Chris and I are no longer in the hotel room. We are in a penthouse suite, and part of the ceiling is glass. I can see the storm clouds rushing over our heads, and suddenly several clouds appear that look like the undersides of very large black termite-like bugs. Suddenly, termite-like bugs start swarming out of the clouds and we realize the clouds are really alien spaceships. One of the bugs materializes right in front of us; we are defiant but careful because we don’t know how dangerous he is.
I am driving to my mom’s house. Suddenly the storm sirens go off, but they aren’t telling us about a storm; they are ambulance sirens. We are all supposed to get in ambulances. I say out loud as I pull up in front of my mom’s house “I don’t have an ambulance,” and I hear a voice answer, “Get everyone in the SUV and buckle the seat belts.”
Someone has sent me a DM on Twitter that has a link in it. I click on the link and it’s a photo of a poster for a movie. It looks like a 60s era sex comedy, you know, like Doris Day and Rock Hudson in Pillow Talk. There are several girls in bikinis—60s era bikinis, you know, the ones that actually covered cleavage and had cute little girl ruffles across your bottom. They’re all posing in cutesy Playboy-like poses around a man in a 60s era suit, who just happens to be Gareth David-Lloyd. He is making an exaggerated look of astonishment, with his mouth a perfect O and big wide eyes as if he’s shocked, absolutely shocked, to see girls in bikinis. The title of the movie on the poster is Love and Ovaries.
I have no idea what that means folks. I’m just reporting what I saw.
Not really a dream. Just kept seeing the name Patton flashing in neon lights throughout a dream with nothing else coalescing around it. I don’t even remember images or feelings associated with it–just the name.
I’m going to get my hair done, and I tell the owner I don’t want the new guy to do my hair; I want her to do my hair. The guy gets pissy with me, and I threaten to walk out. She pulls me aside and shows me that she has published an article with a guy named Franklin, and she is listed as Mrs. Franklin as the co-author.

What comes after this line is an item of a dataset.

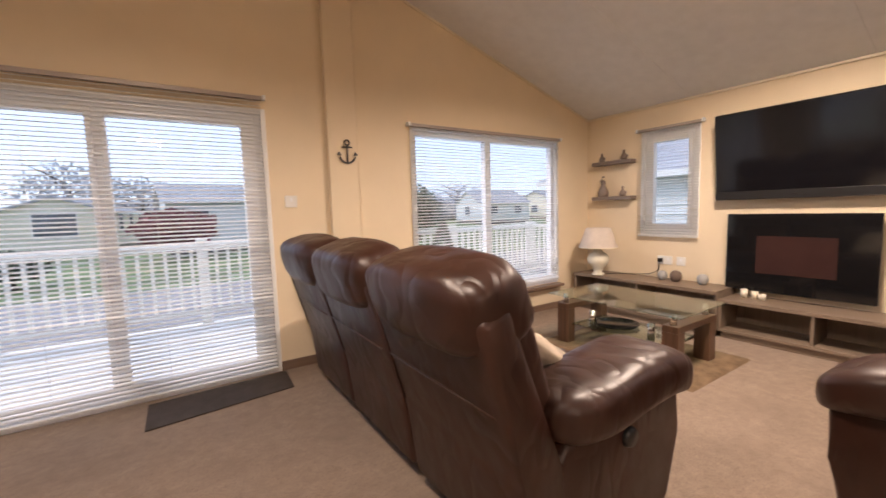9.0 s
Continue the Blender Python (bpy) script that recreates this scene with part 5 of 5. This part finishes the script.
def railing(x0, x1, y0, y1, label):
    z = -0.086
    ob = thing("railing", ((x0 + x1) / 2, (y0 + y1) / 2, z), label, "railing", "deck railings")
    along = x1 - x0 > y1 - y0
    L = max(x1 - x0, y1 - y0)
    def bx(nm, a0, a1, w_, z0, z1, bev=0.004):
        lo, hi = ((x0 + a0, y0 - w_, z + z0), (x0 + a1, y0 + w_, z + z1)) if along else ((x0 - w_, y0 + a0, z + z0), (x0 + w_, y0 + a1, z + z1))
        return box(ob, nm, lo, hi, RAILW, bev)
    bx("top_rail", 0, L, 0.045, 0.88, 0.945, 0.01)
    bx("bottom_rail", 0, L, 0.025, 0.12, 0.17)
    n = max(1, round(L / 1.75))
    for k in range(n + 1):
        a = L * k / n
        bx("post", a - 0.055, a + 0.055, 0.055, 0, 0.99, 0.008)
    me = None
    m = round(L / 0.125)
    for k in range(m):
        a = L * (k + 0.5) / m
        if me is None:
            first = bx("baluster", a - 0.018, a + 0.018, 0.018, 0.17, 0.88, 0.003)
            me, a_first = first.data, a
        else:
            o = new("baluster", me)
            o.parent = ob
            o.location = (a - a_first, 0, 0) if along else (0, a - a_first, 0)
    return ob


railing(-1.45, 7.4, 7.12, 7.12, "white plastic deck railing with upright bars")
railing(7.45, 7.45, 5.1, 7.1, "white plastic deck side railing")


def lodge(x, y, wx, wy, h, rz, wallm, label, storey=2.5):
    ob = thing("lodge", (0, 0, 0), label, "lodge", "neighbouring lodges")
    rise = wy / 2 * 0.32
    bm = bmesh.new()
    add_prism(bm, [(-wy / 2, 0.4), (wy / 2, 0.4), (wy / 2, h), (0, h + rise), (-wy / 2, h)], "x", -wx / 2, wx / 2)
    sub(ob, "wall", bm, wallm)
    bm = bmesh.new()
    z = 0.55
    while z < h:
        add_box(bm, (-wx / 2 - 0.015, -wy / 2 - 0.015, z), (wx / 2 + 0.015, wy / 2 + 0.015, z + 0.02))
        z += 0.2
    sub(ob, "cladding_lines", bm, wallm)["kind"] = "stuff"
    bm = bmesh.new()
    for s in (-1, 1):
        add_prism(bm, [(0, h + rise + 0.1), (0, h + rise), (s * (wy / 2 + 0.3), h - 0.1), (s * (wy / 2 + 0.3), h)], "x", -wx / 2 - 0.25, wx / 2 + 0.25)
        k = 0.0
        while k < wy / 2 + 0.3:
            zz = h + rise + 0.1 - (rise + 0.1) * k / (wy / 2 + 0.3)
            add_box(bm, (-wx / 2 - 0.25, s * k - 0.02, zz - 0.02), (wx / 2 + 0.25, s * k + 0.02, zz + 0.025))
            k += 0.35
    sub(ob, "roof", bm, ROOFT)
    box(ob, "skirt", (-wx / 2 + 0.05, -wy / 2 + 0.05, 0), (wx / 2 - 0.05, wy / 2 - 0.05, 0.4), GREYP, 0)
    for s in (-1, 1):
        box(ob, "fascia", (-wx / 2 - 0.25, s * (wy / 2 + 0.3) - 0.03, h - 0.12), (wx / 2 + 0.25, s * (wy / 2 + 0.3) + 0.03, h), RAILW, 0)
        n = max(2, int(wx / 2.6))
        for k in range(n):
            a = -wx / 2 + wx * (k + 0.5) / n
            box(ob, "window_frame", (a - 0.5, s * (wy / 2) - 0.06, 1.15), (a + 0.5, s * (wy / 2) + 0.06, 2.2), RAILW, 0)
            box(ob, "window_pane", (a - 0.42, s * (wy / 2) - 0.075, 1.23), (a + 0.42, s * (wy / 2) + 0.075, 2.12), DGLASS, 0)
        box(ob, "window_frame", (s * wx / 2 - 0.06, -0.9, 0.9), (s * wx / 2 + 0.06, 0.9, 2.25), RAILW, 0)
        box(ob, "window_pane", (s * wx / 2 - 0.075, -0.82, 0.98), (s * wx / 2 + 0.075, 0.82, 2.17), DGLASS, 0)
    ob.matrix_basis = pose(x, y, GZ, 0, 0, rz)
    return ob


lodge(5.4, 28, 8, 5.5, 2.6, 4, SIDING2, "pale grey lodge across the site road")
lodge(-2.6, 33, 8.0, 4.6, 2.2, 84, SIDING, "cream lodge with its gable towards the road")
lodge(36, 42, 6.0, 10.0, 2.4, -18, SIDING2, "pale lodge behind the grass")
lodge(54, 48, 6, 11, 2.6, -10, SIDING, "cream lodge far behind the trees")
lodge(-17.5, 27.0, 6.0, 9.0, 2.3, 8, SIDING2, "pale lodge beyond the side window")
lodge(13.5, 5.6, 7.4, 6.0, 2.45, 90, SIDING2, "pale lodge close beyond the side wall")
lodge(24.0, -16.0, 8.5, 6.0, 2.7, 78, SIDING, "cream lodge beyond the kitchen door")
lodge(52, -11, 10.0, 6.0, 2.2, 100, SIDING, "cream lodge far beyond the kitchen")


def crown(name, at, r, h, m, n, label, trunk=True, cone=False, group=""):
    ob = thing(name, at, label, name.split("_")[-1], group)
    rr = random.Random(int(abs(at[0]) * 7 + abs(at[1]) * 3))
    if trunk:
        bm = bmesh.new()
        add_tube(bm, [at, (at[0], at[1], at[2] + h * 0.35), (at[0] + 0.1 * r, at[1], at[2] + h * 0.8)], [0.07 * r + 0.03, 0.05 * r + 0.02, 0.02], 8)
        for k in range(10):
            a = k * 2.4
            z = at[2] + h * (0.3 + 0.05 * k)
            add_tube(bm, [(at[0], at[1], z), (at[0] + 0.45 * r * math.cos(a), at[1] + 0.45 * r * math.sin(a), z + 0.15 * h), (at[0] + 0.85 * r * math.cos(a + 0.3), at[1] + 0.85 * r * math.sin(a + 0.3), z + 0.28 * h)], [0.03 * r, 0.02 * r, 0.005], 5)
        sub(ob, "trunk", bm, BARK)
    bm = bmesh.new()
    for k in range(n):
        while True:
            p = Vector((rr.uniform(-1, 1), rr.uniform(-1, 1), rr.uniform(-1, 1)))
            if p.length < 1 and p.length > 0.35:
                break
        lump = 1 + 0.35 * noise.noise(p.normalized() * 2.2 + Vector(at))
        if cone:
            t = rr.random()
            a = rr.uniform(0, 6.28)
            q = Vector((r * (1 - t) ** 0.8 * math.cos(a), r * (1 - t) ** 0.8 * math.sin(a), t * h)) * 1.0
        else:
            q = Vector((p.x * r * lump, p.y * r * lump, h * 0.62 + p.z * h * 0.4 * lump))
        sz = (0.05 + 0.035 * rr.random()) * (r ** 0.5) * (0.6 if cone else 1.6)
        u = Vector((rr.gauss(0, 1), rr.gauss(0, 1), rr.gauss(0, 1))).normalized()
        v = u.orthogonal().normalized()
        c0 = Vector(at) + q
        bm.faces.new([bm.verts.new(c0 + u * sz), bm.verts.new(c0 + v * sz * 0.6), bm.verts.new(c0 - u * sz), bm.verts.new(c0 - v * sz * 0.6)])
    sub(ob, "foliage", bm, m)["kind"] = "stuff"
    return ob


# far twigs are paled to blue-grey: the haze is put into their colour
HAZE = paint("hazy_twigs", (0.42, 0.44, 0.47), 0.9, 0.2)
crown("red_shrub", (1.9, 22.5, GZ), 1.5, 2.1, REDLEAF, 2600, "rounded dark red garden shrub", True)
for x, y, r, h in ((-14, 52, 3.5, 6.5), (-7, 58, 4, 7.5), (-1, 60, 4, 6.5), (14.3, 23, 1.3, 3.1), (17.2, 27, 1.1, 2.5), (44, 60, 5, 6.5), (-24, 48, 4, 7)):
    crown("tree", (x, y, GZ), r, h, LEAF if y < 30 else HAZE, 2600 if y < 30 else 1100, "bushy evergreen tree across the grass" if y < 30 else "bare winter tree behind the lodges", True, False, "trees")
for x, y in ((-3.0, 16.5), (-1.8, 16.8), (5.0, 19.5), (30, -14)):
    crown("low_shrub", (x, y, GZ), 0.8, 1.0, LEAF, 700, "low clipped green garden shrub", True, False, "shrubs")
bm = bmesh.new()
rr = random.Random(3)
for k in range(700):
    a = rr.uniform(-0.3, 3.5)
    d = rr.uniform(75, 95)
    add_puff(bm, (d * math.cos(a), d * math.sin(a), GZ + rr.uniform(0.5, 2.5)), (rr.uniform(1.5, 4), rr.uniform(1.5, 4), rr.uniform(1.0, 2.6)), e=1.0, nu=8, nv=5, crease=0.25, seed=k * 0.7)
# lightened blue-grey, again with the haze painted into the colour
tagged(finish("far_woods", bm, paint("far_trees", (0.22, 0.25, 0.28), 0.9, 0.3, 2, 0.2, blot=0.3)), "distant line of trees greyed by painted haze", "trees", kind="stuff")

# clipped conifer in a pot on the deck
cp = thing("potted_conifer", (5.2, 6.75, -0.086), "clipped cone conifer in a white pot", "plant")
lathe(cp, "pot", (5.2, 6.75, -0.086), [(0, 0), (0.13, 0), (0.17, 0.32), (0.18, 0.32), (0.18, 0.35), (0.15, 0.35), (0.15, 0.31), (0, 0.31)], RAILW, 24)
bm = bmesh.new()
rr = random.Random(8)
for k in range(2600):
    t = rr.random() ** 1.3
    a = rr.uniform(0, 6.28)
    r = 0.21 * (1 - t) ** 0.75 * rr.uniform(0.75, 1.03) + 0.01
    c0 = Vector((5.2 + r * math.cos(a), 6.75 + r * math.sin(a), -0.086 + 0.33 + t * 0.78))
    u = Vector((math.cos(a), math.sin(a), 0.6 + rr.gauss(0, 0.4))).normalized()
    v = u.orthogonal().normalized()
    bm.faces.new([bm.verts.new(c0 + u * 0.03), bm.verts.new(c0 + v * 0.012), bm.verts.new(c0 - u * 0.02), bm.verts.new(c0 - v * 0.012)])
sub(cp, "foliage", bm, LEAF)["kind"] = "stuff"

Then she and I go to a party. There are guys everywhere. Outside I see a squirrel with a collar on. I go out and put my dog’s leash on the squirrel’s collar.
Then the owner and I go back inside with a guy and he grabs me from behind. There’s something about my dress–I’ve got on a pale lavender cotton tee shirt dress under another lavender silky dress. I’m a little freaked; I’m afraid that he is going to rape me (I think is was a flashback to when I was attacked; I was jumped from behind) and I think This is it. This is how it ends. I’m gonna die. And then suddenly the guy pushes me away and grabs the owner and comes on to her for a while and then leaves.
I tell her “What a weirdo,” and she says “I kinda like him.” I say “To each his own,” and walk away.
I go outside and see my dog off her leash. Duh. I put it on the squirrel! It’s an outside party, and I’m afraid someone will open the gate and she’ll get out. I go over to the squirrel and try to take the leash off it, but every time I reach for the leash the squirrel nips at me. At one point I am shaking the leash and the squirrel is hanging from it! It still is flipping itself up trying to bite me!
I let go of the leash and let the squirrel fall to the ground. I think I need work gloves to put on so if it bites me it won’t break my skin. Where am I going to find work gloves at a party? I wonder if oven mitts would work.